Gregory Bales
I design experiments, build the hardware they require, and develop the inference methods that extract actionable insight from the resulting data. My work sits at the intersection of experimental system design, physiological and behavioural sensing, and quantitative modelling of human performance in operational environments.
My doctoral research at UC Davis combined neurophysiological measurement, behavioural analysis, and experimental platform development across three areas: real-time inference of operator trust from EEG-based brain connectivity signals, human performance and coordination during supervision of multi-robot systems, and the digitisation of human expertise in manual manufacturing tasks. This work was supported by NASA and the Air Force Office of Scientific Research.
Before my doctoral research I spent over a decade in industry and independent practice across aerospace, defence, and applied engineering, including smart material actuator development, active vibration control, structural dynamics testing, and contract work scoping and delivering solutions for clients across multiple domains. That range means I can move from a research question to a working physical system, and from a client’s brief to a delivered result, without treating the hardware or the ambiguity as someone else’s concern.
I am looking for roles in research, systems engineering, or applied development where deep technical capability, experimental rigor, and the ability to build and measure real systems are what matter. If you are working on a hard problem at the intersection of sensing, inference, and human or machine performance, I would like to hear about it.
TECHNICAL CAPABILITIES
Physiological and Behavioral Sensing
Designing and deploying multimodal measurement systems including EEG, gaze, and motion capture to characterise human cognitive and physical state during complex task execution.

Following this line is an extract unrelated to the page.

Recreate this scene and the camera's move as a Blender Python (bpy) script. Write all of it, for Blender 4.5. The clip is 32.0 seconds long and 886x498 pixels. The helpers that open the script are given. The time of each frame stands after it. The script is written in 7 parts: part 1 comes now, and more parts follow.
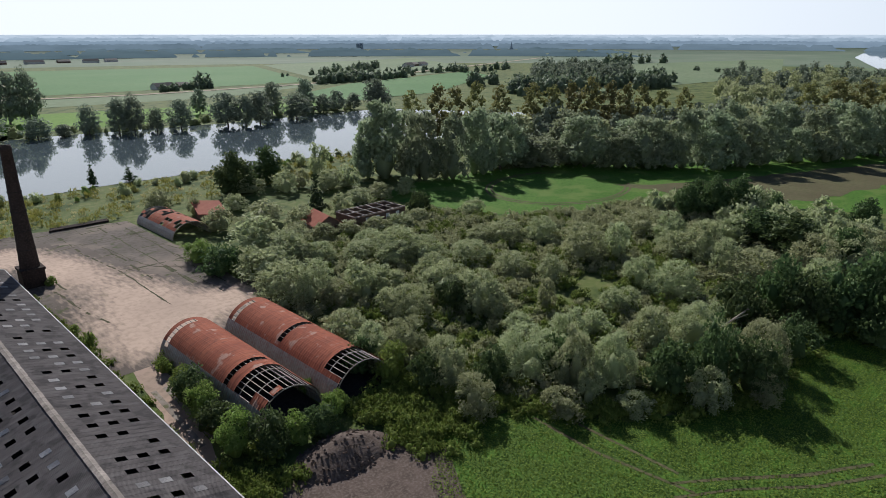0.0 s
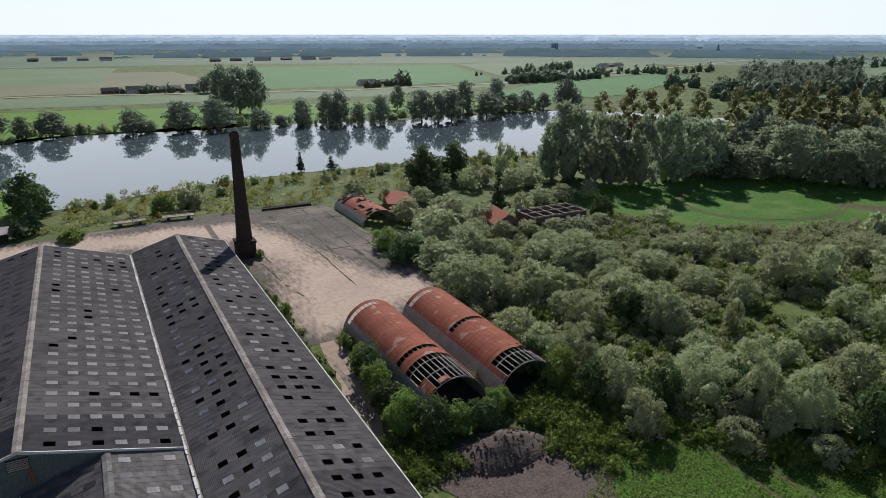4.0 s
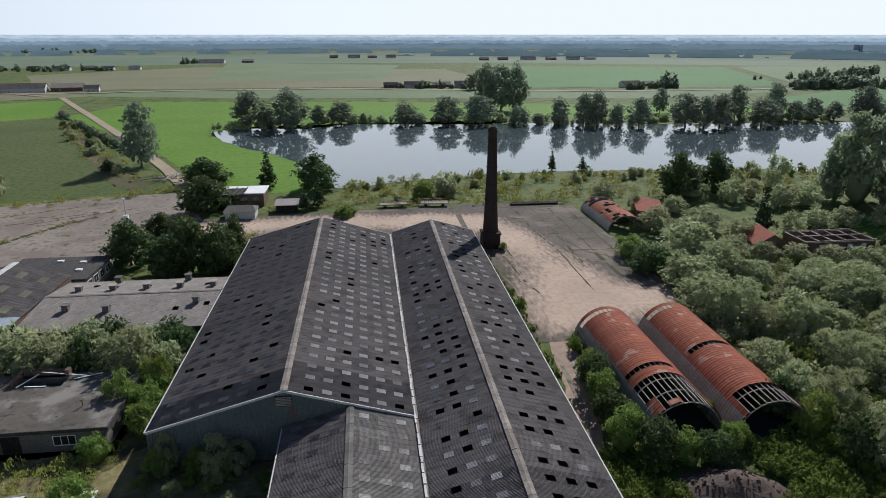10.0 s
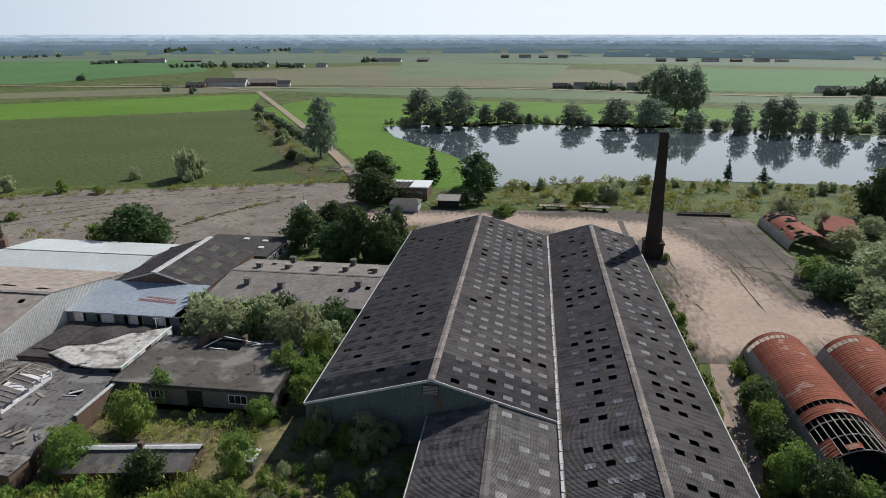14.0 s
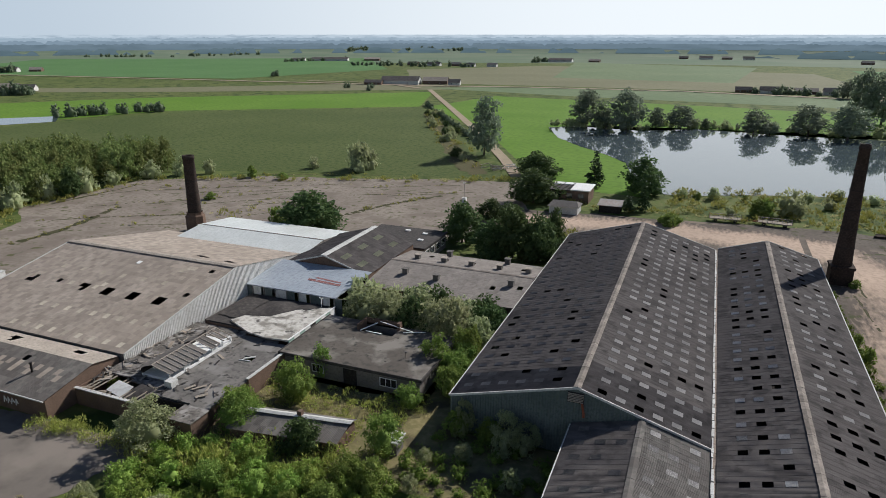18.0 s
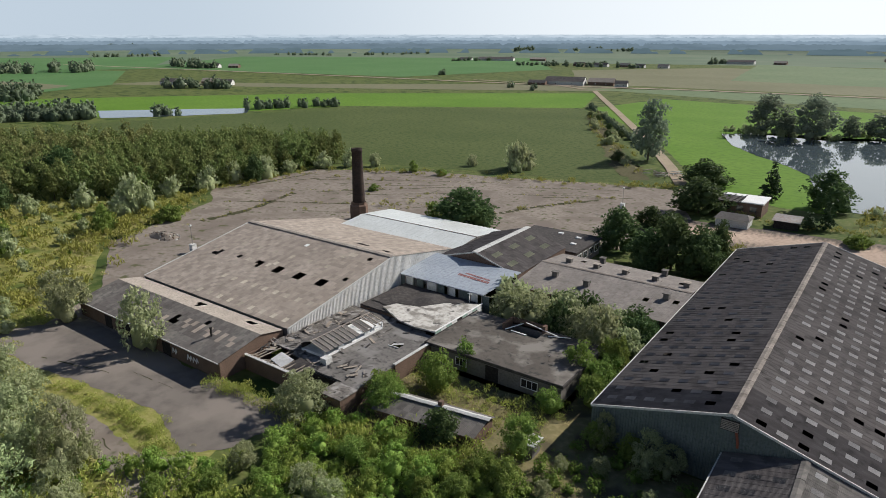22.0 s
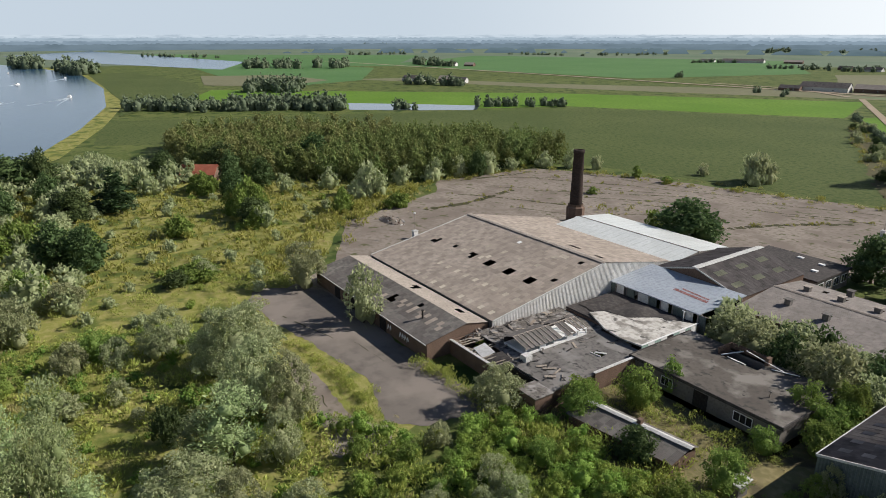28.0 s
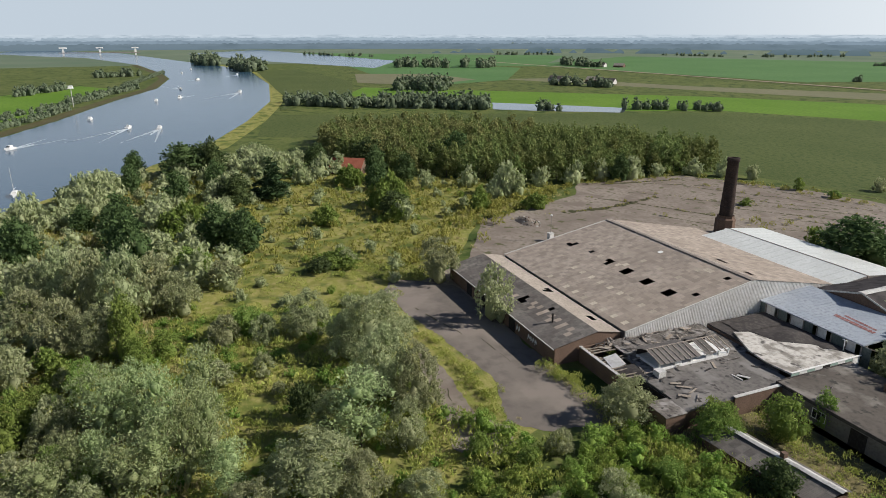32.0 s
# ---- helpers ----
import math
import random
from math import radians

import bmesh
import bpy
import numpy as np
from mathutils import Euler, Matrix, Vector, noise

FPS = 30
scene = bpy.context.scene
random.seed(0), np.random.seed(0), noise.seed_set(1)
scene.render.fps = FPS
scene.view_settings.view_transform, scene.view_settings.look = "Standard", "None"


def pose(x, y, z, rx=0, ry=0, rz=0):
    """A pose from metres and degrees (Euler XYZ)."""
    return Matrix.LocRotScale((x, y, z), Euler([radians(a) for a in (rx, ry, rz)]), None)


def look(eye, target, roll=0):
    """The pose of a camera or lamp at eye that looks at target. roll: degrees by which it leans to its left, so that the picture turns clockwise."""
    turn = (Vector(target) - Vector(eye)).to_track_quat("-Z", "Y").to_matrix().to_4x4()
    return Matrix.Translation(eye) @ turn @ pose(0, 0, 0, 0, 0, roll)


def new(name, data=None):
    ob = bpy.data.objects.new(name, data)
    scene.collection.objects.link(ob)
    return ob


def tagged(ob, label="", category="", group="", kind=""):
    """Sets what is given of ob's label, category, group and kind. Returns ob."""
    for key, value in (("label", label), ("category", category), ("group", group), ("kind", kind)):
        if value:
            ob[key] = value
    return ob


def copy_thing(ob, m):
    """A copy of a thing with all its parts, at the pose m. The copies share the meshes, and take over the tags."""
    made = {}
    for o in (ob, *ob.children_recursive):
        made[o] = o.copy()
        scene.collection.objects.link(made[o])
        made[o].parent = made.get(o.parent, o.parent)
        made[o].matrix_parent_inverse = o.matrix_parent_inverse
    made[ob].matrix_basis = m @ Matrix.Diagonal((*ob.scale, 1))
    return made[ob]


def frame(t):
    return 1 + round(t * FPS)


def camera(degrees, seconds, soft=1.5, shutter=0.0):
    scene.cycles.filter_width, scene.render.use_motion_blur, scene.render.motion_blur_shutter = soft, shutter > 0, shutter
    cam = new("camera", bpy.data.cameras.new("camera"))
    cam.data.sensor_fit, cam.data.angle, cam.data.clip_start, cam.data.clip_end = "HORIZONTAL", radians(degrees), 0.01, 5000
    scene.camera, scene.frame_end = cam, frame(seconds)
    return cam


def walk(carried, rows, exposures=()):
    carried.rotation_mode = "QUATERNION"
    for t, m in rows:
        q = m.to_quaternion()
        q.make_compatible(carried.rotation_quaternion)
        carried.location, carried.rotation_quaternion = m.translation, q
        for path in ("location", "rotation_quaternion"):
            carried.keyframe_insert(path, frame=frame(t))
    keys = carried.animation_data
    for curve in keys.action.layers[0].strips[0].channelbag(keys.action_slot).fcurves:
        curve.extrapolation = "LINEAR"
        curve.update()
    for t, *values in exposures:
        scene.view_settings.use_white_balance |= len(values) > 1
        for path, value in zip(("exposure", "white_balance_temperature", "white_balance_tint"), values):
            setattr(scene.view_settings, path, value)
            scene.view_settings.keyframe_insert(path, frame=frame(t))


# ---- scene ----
# camera: hovers in one place, 50 m up, and pans steadily to the left
EYE_HEIGHT = 50.0
TILT = -18.24
HEADINGS = [
    (0, 44.93), (1, 40.86), (2, 36.79), (3, 32.72), (6, 20.98), (7, 17.32), (8, 13.73),
    (9, 10.20), (10, 6.69), (11, 3.13), (12, -0.43), (13, -3.96), (14, -7.64), (17, -18.42),
    (18, -21.93), (19, -25.43), (20, -28.94), (21, -32.36), (22, -35.83), (23, -39.26), (24, -42.65),
    (25, -45.89), (28, -55.21), (29, -58.30), (30, -61.40), (31, -64.51), (32, -67.55),
]
EXPOSURES = [(0, 0.2, 5980, 12), (7, 0.16, 5850, 11), (14, 0.12, 6000, 10), (20, 0.2, 6200, 10), (26, 0.33, 6340, 11), (32, 0.24, 6400, 11)]
cam = camera(68.33, 32.0, soft=0.4)
walk(cam, [(t, pose(0, 0, EYE_HEIGHT, 90 + TILT, 0, -h)) for t, h in HEADINGS], exposures=EXPOSURES)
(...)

Real-Time Inference and State Estimation
Building signal processing pipelines and computational methods that translate raw sensor data into actionable estimates of operator state, system condition, and performance outcomes.
Experimental Platform Development
Designing and constructing the hardware, control systems, and integrated test environments that make rigorous human-machine experiments possible in realistic operational settings.

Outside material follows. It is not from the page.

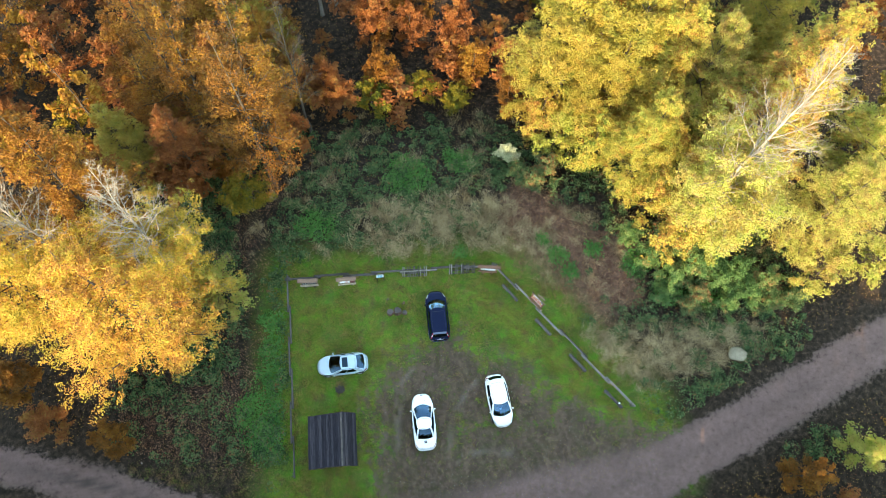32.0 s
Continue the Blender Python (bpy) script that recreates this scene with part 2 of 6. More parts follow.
LAWNLEAF = leafy("lawn_leaves", [(0.05, (0.0299, 0.0761, 0.0163)), (0.35, (0.0893, 0.203, 0.038)), (0.65, (0.198, 0.305, 0.0543)), (1.0, (0.398, 0.237, 0.0612))], trans=0.2, patch=1.6, grain=0.75)
FALLEN = leafy("fallen_leaves", [(0.05, (0.045, 0.0224, 0.012)), (0.3, (0.12, 0.0595, 0.0225)), (0.55, (0.225, 0.133, 0.0375)), (0.8, (0.315, 0.217, 0.0638)), (1.0, (0.128, 0.0385, 0.0188))], trans=0.1, patch=2.0, grain=0.8)
BARK = grained("bark", (0.014, 0.01, 0.007), (0.075, 0.056, 0.042), 0.9, (1, 1, 0.25), 4.0, 0.8, 0.03)
PALEBARK = grained("pale_bark", (0.1, 0.085, 0.07), (0.3, 0.26, 0.22), 0.8, (1, 1, 0.5), 3.0, 0.5, 0.02, wear=(0.06, 0.05, 0.045))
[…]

Electromechanical Systems and Applied Engineering
Developing precision actuators, vibration control systems, and sensing platforms for aerospace and industrial applications, from concept through prototype validation and field deployment.
Understanding how a system actually performs requires measuring it in conditions that matter, building the tools to do that well, and turning the resulting data into something actionable. That combination applies whether the system is an autonomous platform, a manufacturing process, a sensing array, or a human operator. The domain changes. The approach does not.
Selected Projects
The projects below span experimental research, platform development, and applied engineering. Each one required building something physical, measuring something difficult, or inferring something that was not directly observable. They are collected here as evidence of what that combination looks like in practice.
Applied Engineering and Contract Work
Before and alongside my research career I have designed and built electromechanical systems for demanding applications: piezoelectric and smart material actuators for aerospace vibration control, custom sensing platforms for experimental studies, and prototype systems supporting early-stage technology development. This is not background. It is part of the work.